We see here how the use of originating and non-originating materials could mean the difference in a large percentage of tariffs.  Based on this information we can see how an importer will be influenced in their decision on which goods to import based on the price of the tariff they must pay, as this price will be added to the selling price and also indirectly affect the fashion trends as well.

 

If all this seems confusing, as if there is no rhyme or reason, I would have to agree. In Mr. Eisen’s own words “Don’t ask why; just find out which rules apply when and where”. Custom's Applications and tariffs are complicated and require knowledge of many factors.

 

A professional expert with knowledge of the rules and regulations of the U.S. Department of Commerce and the International Trade Administration will be the best or only route to follow when trying to choose the content and origin of goods to import.

 

This event took place on September 9, 2008.

 

 

Test Yourself:

  • A knit top is manufactured from 95% cotton and 5% metallic yarn in El Salvador (DR-CAFTA country)

  • The cotton is spun in the US into yarn from cotton fiber that is imported from Egypt.

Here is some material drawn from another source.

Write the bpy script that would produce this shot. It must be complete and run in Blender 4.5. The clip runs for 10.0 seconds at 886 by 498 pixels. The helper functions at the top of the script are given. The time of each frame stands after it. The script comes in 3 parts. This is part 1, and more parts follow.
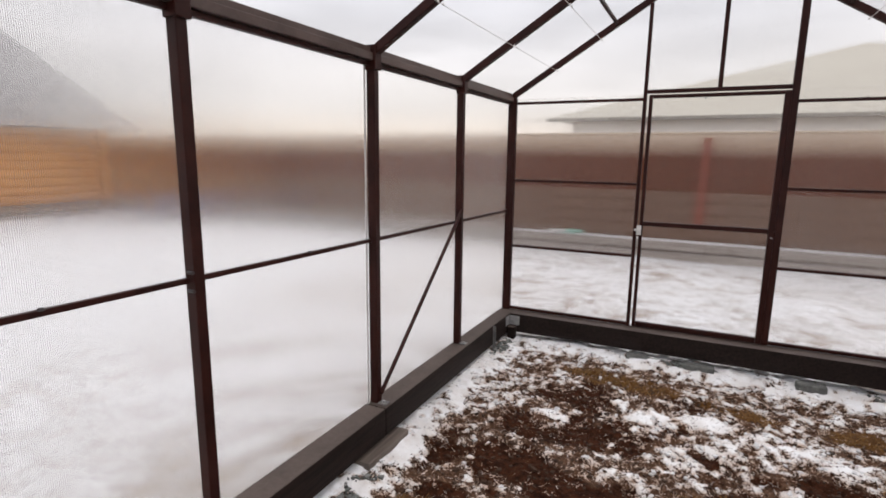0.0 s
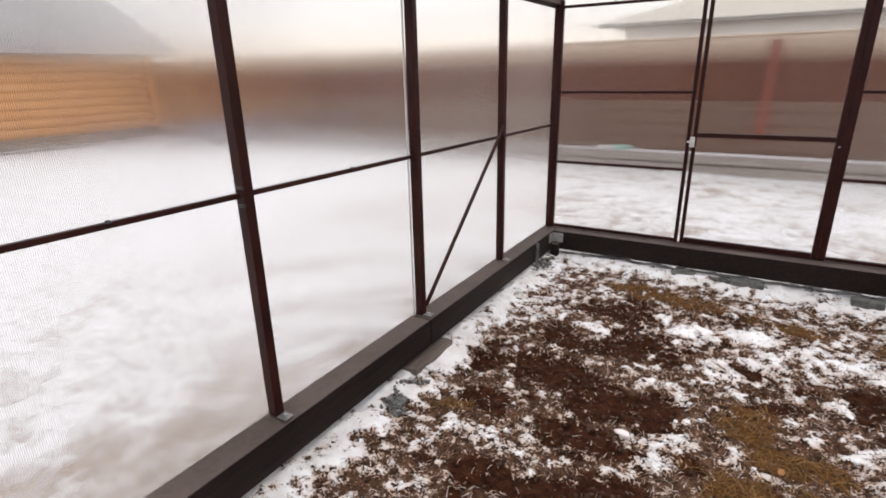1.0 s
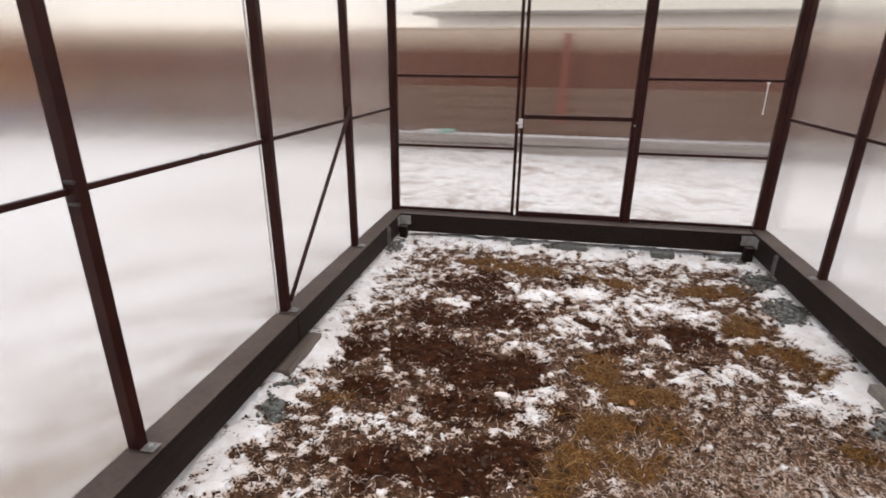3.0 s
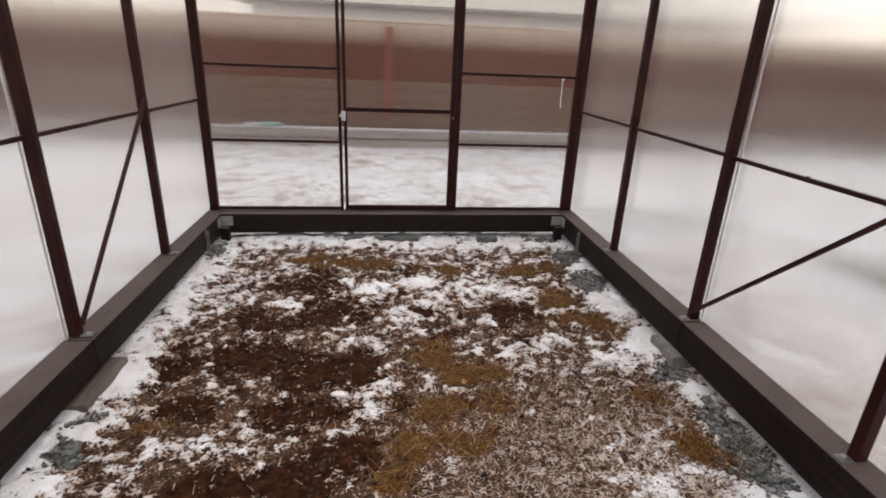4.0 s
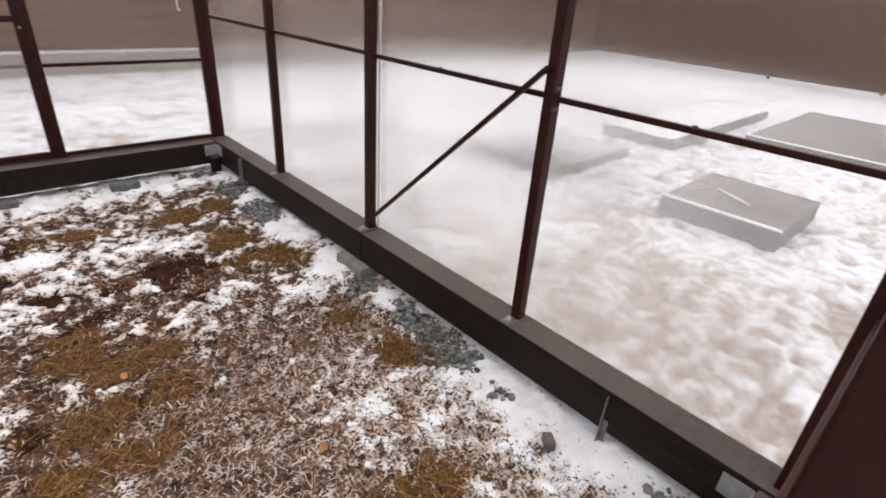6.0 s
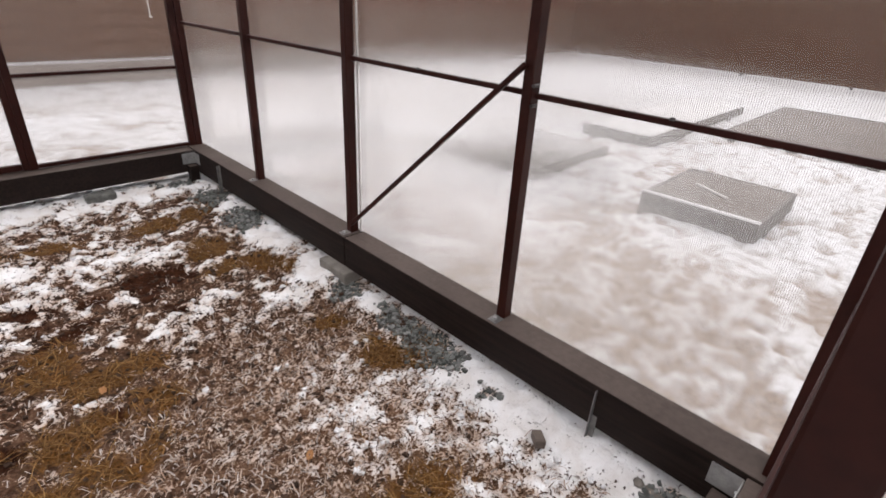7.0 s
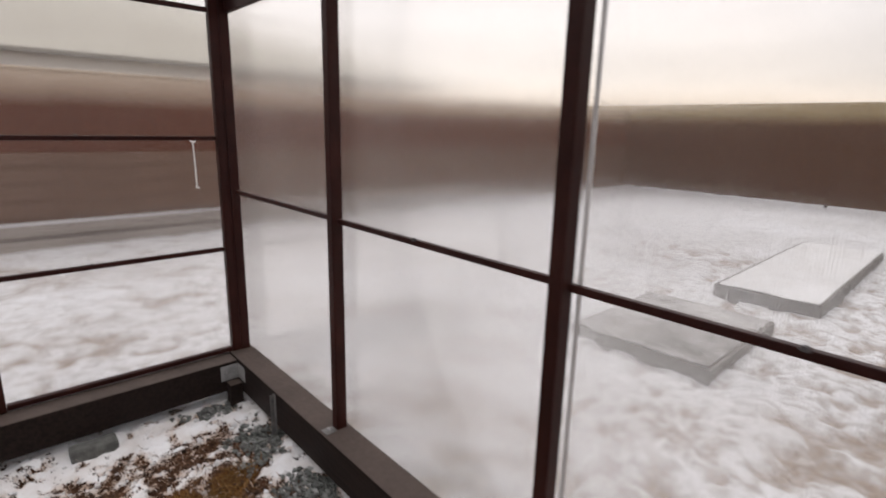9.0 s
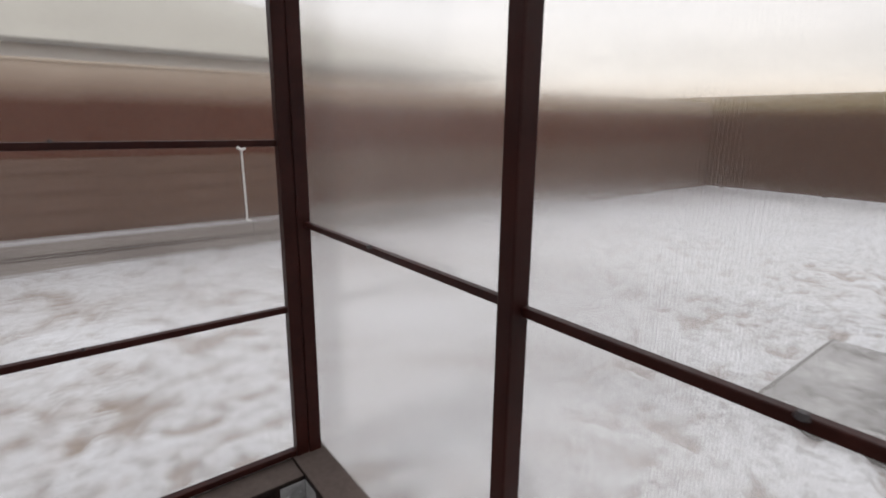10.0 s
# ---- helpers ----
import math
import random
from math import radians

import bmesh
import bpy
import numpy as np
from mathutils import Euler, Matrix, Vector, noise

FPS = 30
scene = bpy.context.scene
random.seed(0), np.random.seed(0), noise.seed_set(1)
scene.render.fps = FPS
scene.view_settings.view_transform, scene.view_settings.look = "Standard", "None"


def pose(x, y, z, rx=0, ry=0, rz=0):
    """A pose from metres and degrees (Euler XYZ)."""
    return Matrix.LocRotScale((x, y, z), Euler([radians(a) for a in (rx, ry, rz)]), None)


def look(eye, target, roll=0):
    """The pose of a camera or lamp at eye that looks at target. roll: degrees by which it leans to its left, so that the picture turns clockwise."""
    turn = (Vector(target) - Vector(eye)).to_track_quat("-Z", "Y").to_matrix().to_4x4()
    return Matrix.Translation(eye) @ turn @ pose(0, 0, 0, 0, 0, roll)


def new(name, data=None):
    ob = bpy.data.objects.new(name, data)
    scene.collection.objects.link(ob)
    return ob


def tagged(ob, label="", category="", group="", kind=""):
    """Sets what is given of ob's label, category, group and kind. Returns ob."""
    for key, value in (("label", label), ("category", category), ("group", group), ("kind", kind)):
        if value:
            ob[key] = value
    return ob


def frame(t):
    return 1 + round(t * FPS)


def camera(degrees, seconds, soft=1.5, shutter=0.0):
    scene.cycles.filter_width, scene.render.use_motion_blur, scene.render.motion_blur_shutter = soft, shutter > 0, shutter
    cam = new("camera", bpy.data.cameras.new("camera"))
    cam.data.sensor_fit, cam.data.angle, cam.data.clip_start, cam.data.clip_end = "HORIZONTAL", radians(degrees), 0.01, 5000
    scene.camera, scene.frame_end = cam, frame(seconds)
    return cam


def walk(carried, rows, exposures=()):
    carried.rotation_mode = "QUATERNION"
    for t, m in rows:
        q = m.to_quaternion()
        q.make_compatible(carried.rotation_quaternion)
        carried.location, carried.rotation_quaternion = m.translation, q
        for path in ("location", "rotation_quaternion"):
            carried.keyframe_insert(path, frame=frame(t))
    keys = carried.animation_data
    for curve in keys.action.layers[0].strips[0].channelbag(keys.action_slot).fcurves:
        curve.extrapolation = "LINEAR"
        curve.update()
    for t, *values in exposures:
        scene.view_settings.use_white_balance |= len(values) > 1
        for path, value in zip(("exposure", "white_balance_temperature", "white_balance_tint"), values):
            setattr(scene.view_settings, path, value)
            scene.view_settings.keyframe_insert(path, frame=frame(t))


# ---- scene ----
cam = camera(81.1, 10.0, 1.7, 0.2)
PATH = [
    (0, (-0.096, -0.07, 1.498), (-0.942, 1.708, 1.145), 0.7),
    (0.5, (-0.09, -0.066, 1.486), (-0.985, 1.657, 1.007), -0.2),
    (1, (-0.079, -0.081, 1.47), (-1.04, 1.551, 0.827), -1.2),
    (1.5, (-0.097, -0.079, 1.464), (-1.074, 1.526, 0.779), -1.7),
    (2, (-0.141, -0.062, 1.461), (-1.066, 1.568, 0.764), -1.8),
    (2.2, (-0.196, -0.049, 1.453), (-0.999, 1.641, 0.748), -0.8),
    (3.3, (-0.282, -0.143, 1.446), (-0.445, 1.723, 0.746), 0.5),
    (3.5, (-0.261, -0.139, 1.458), (-0.298, 1.729, 0.743), 0.9),
    (4, (-0.205, -0.095, 1.44), (0.062, 1.758, 0.738), 2.5),
    (4.5, (-0.158, -0.032, 1.452), (0.268, 1.792, 0.75), 3.1),
    (5, (-0.067, 0.06, 1.419), (0.487, 1.848, 0.714), 1.8),
    (5.5, (0.034, 0.114, 1.381), (0.906, 1.727, 0.583), 2.7),
    (6, (-0.002, 0.119, 1.352), (1.254, 1.381, 0.442), 4.2),
    (6.2, (-0.026, 0.102, 1.337), (1.293, 1.296, 0.423), 4.1),
    (7.3, (0.048, 0.142, 1.335), (1.318, 1.408, 0.451), 2.2),
    (7.5, (0.085, 0.193, 1.341), (1.324, 1.488, 0.452), 1.3),
    (8, (0.154, 0.577, 1.348), (1.465, 1.717, 0.357), -1.0),
    (8.5, (0.257, 0.936, 1.37), (1.708, 2.105, 0.642), 1.2),
    (9, (0.464, 1.436, 1.392), (1.793, 2.858, 0.932), 1.4),
    (9.5, (0.558, 1.962, 1.394), (1.768, 3.485, 0.93), 0.0),
    (10, (0.777, 2.414, 1.378), (1.983, 3.938, 0.905), 0.7),
]
walk(cam, [(t, look(eye, target, roll)) for t, eye, target, roll in PATH], exposures=[(0, 0.40, 6560, 14), (1, 0.60, 6580, 14), (2, 0.64, 6610, 14), (3.5, 0.47, 6720, 14.5), (4.5, 0.25, 6640, 14), (5.5, 0.45, 6590, 14), (6.2, 0.74, 6540, 14), (7.3, 0.52, 6720, 15.5), (7.5, 0.54, 6720, 15.5), (8, 0.80, 6660, 14), (8.5, 0.50, 6760, 15), (9.2, 0.12, 6640, 14.5), (10, 0.10, 6450, 12)])


def part(name, bm, material, parent=None, label="", smooth=False):
    """Link a bmesh as one mesh object, under a thing where one is given."""
    me = bpy.data.meshes.new(name)
    bm.to_mesh(me)
    bm.free()
    return link(name, me, material, parent, label, smooth)


def link(name, me, material, parent=None, label="", smooth=False):
    if not me.materials:
        me.materials.append(material)
    if smooth:
        me.polygons.foreach_set("use_smooth", [True] * len(me.polygons))
    ob = new(name, me)
    if parent is not None:
        ob.parent = parent
    if label:
        tagged(ob, label)
    return ob


def box(lo, hi, bevel=0.0, bm=None):
    """A box between two corners, its edges rounded by bevel."""
    bm = bm or bmesh.new()
    lo, hi = Vector(lo), Vector(hi)
    made = bmesh.ops.create_cube(bm, size=1.0, matrix=Matrix.LocRotScale((lo + hi) / 2, None, hi - lo))
    if bevel:
        edges = list({e for v in made["verts"] for e in v.link_edges})
        bmesh.ops.bevel(bm, geom=edges, offset=bevel, segments=2, affect="EDGES", profile=0.6)
    return bm


def bar(a, b, w, h, up=(0, 0, 1), bevel=0.003, bm=None):
    """A tube of w by h that runs from a to b; h lies along up."""
    bm = bm or bmesh.new()
    a, b = Vector(a), Vector(b)
    along = (b - a).normalized()
    side = along.cross(Vector(up)).normalized()
    top = side.cross(along)
    turn = Matrix((side, along, top)).transposed().to_4x4()
    made = bmesh.ops.create_cube(bm, size=1.0)
    size = Matrix.Diagonal((w, (b - a).length, h, 1))
    if bevel:
        bmesh.ops.transform(bm, matrix=size, verts=made["verts"])
        edges = list({e for v in made["verts"] for e in v.link_edges})
        out = bmesh.ops.bevel(bm, geom=edges, offset=bevel, segments=2, affect="EDGES", profile=0.6)
        verts = list({v for v in out["verts"]} | {v for v in made["verts"] if v.is_valid})
        bmesh.ops.transform(bm, matrix=Matrix.Translation((a + b) / 2) @ turn, verts=verts)
    else:
        bmesh.ops.transform(bm, matrix=Matrix.Translation((a + b) / 2) @ turn @ size, verts=made["verts"])
    return bm


def rod(points, radius, sides=8, bm=None):
    """A round rod through the points."""
    bm = bm or bmesh.new()
    for a, b in zip(points[:-1], points[1:]):
        a, b = Vector(a), Vector(b)
        turn = (b - a).to_track_quat("Z", "Y").to_matrix().to_4x4()
        bmesh.ops.create_cone(bm, cap_ends=True, segments=sides, radius1=radius, radius2=radius, depth=(b - a).length + radius,
                              matrix=Matrix.Translation((a + b) / 2) @ turn)
    return bm


def empty(name, at=(0, 0, 0)):
    ob = new(name)
    ob.location = at
    ob.empty_display_size = 0.1
    return ob


# value noise on arrays, for the ground
def hash2(i, j, seed):
    n = np.sin(i * 127.1 + j * 311.7 + seed * 74.7) * 43758.5453
    return n - np.floor(n)


def vnoise(x, y, seed):
    i, j = np.floor(x), np.floor(y)
    u, v = x - i, y - j
    u, v = u * u * (3 - 2 * u), v * v * (3 - 2 * v)
    return ((hash2(i, j, seed) * (1 - u) + hash2(i + 1, j, seed) * u) * (1 - v)
            + (hash2(i, j + 1, seed) * (1 - u) + hash2(i + 1, j + 1, seed) * u) * v)


def fbm(x, y, seed, octaves=4):
    total, size, weight = 0, 1.0, 0.0
    for k in range(octaves):
        total = total + size * vnoise(x * 2 ** k, y * 2 ** k, seed + k * 3)
        weight += size
        size *= 0.55
    return total / weight


def step(a, b, x):
    t = np.clip((x - a) / (b - a), 0, 1)
    return t * t * (3 - 2 * t)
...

  • The metallic yarn is spun in Korea.

  • The yarns are knit into fabric in El Salvador.

  • Is the garment considered to be originating?

 

 Answer:

  • Yes, the garment is considered to be originating and is eligible for duty free treatment under NAFTA & DRCAFTA. In this case the yarn equals 95% of the garment. The yarn forwarding rule states that if the yarn was spun in the U.S. then the garment is eligible for the duty free treatment.